Achieving 15 per cent contribution to the GDP for the manufacturing sector, says Phyllis Wakiaga, the CEO of Kenya Association of Manufacturers (KAM), is only possible if the country focuses on making local manufacturing competitive.

“One way to do this is to increase value addition to boost the value of exports and ease the country’s import bill,” says Ms Wakiaga. She cited such sectors as leather, agro-processing, fisheries, textiles and apparels as the country’s low-lying fruits.

“We are unfortunately still exporting more raw materials than finished goods to global markets which does not at all give us a competitive advantage in determining critical factors such as pricing which are supposed to be channeled back into the local economy,” said Wakiaga, noting that only 16 per cent of all exported agricultural output in Kenya is taken through value addition.

“Yet value addition offers great opportunity in terms of increasing our local manufacturing capacity and more importantly creating productive jobs through efficient value chains. Think what we can do with,” says Wakiaga.

The Government has, of course, made it clear its intention to revamp the manufacturing sector with the aim of unleashing over 1.3 million jobs by encouraging value addition. To this end, Kenyatta’s Government is going after Wakiaga’s low-lying fruits which include leather products, textile and apparels, agro-processing and manufacturing of construction materials as well as fish processing.

Currently valued at Sh35 billion, the Government’s aim is to expand the size of the textile sub-sector by more than five times to Sh200 billion within five years, unleashing 600,000 cotton jobs in the process. 500,000 of these jobs will be in growing of cotton, with 200,000 hectres of land being used for the cultivation of BT Cotton, a new strain of seed that is not prone to attacks by pests.

Leather game changer

Moreover, the Government wants to stem the inflow of leather products as one of the means to inject some life into the Sh14 billion leather industry, that the World Bank believes can be game changer in the country’s ambition to be a manufacturing hub.

A World Bank report on leather prepared for the Ministry of Industrialization and Enterprise Development in 2015, found that Kenya was significantly less competitive than global leaders including China, Italy, and Vietnam in all   competitiveness indicators, except availability of and access to raw materials.

“Most African nations, including Kenya are essentially exporters of raw hides and skins and wet blue leather and   maintain a low production capacity for finished leather,” noted the World Bank in the report.
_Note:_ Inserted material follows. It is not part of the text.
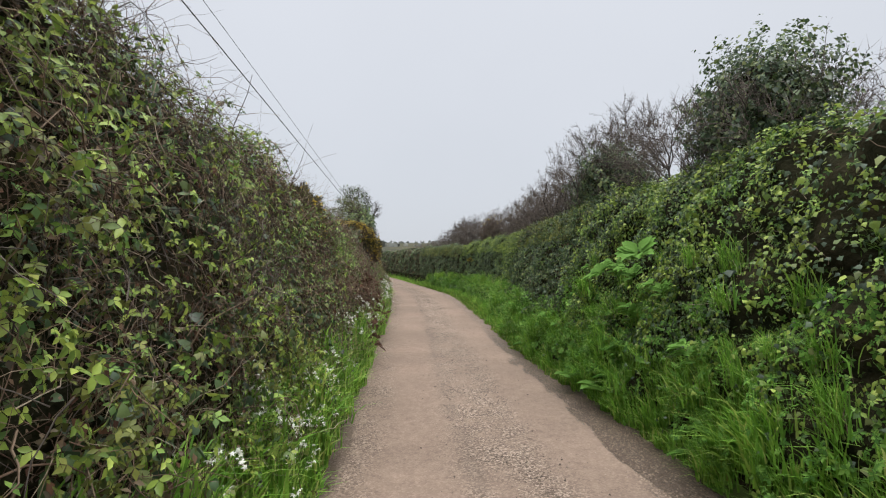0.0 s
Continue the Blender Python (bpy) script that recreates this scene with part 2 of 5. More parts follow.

Already, the National Treasury Cabinet Secretary Henry Rotich has hit imports of leather products with high tariff.

“I have introduced a specific rate of import duty of $5 per unit or 35 per cent whichever is higher. This should guard against undervaluation,” said Rotich.

In the Budget Policy Statement for 2018, Rotich said they intend to prohibit export of hides and skins. But even with an export tax of 80 per cent on export of animal skins, some of these items still find their way out of the country.

The Government intends to set up 5,000 cottage industries for leather, and complete Machackos Leather Park, so as to jolt this sub-sector to life. The Government will also support expansion of existing tanneries through incentives and access to finance.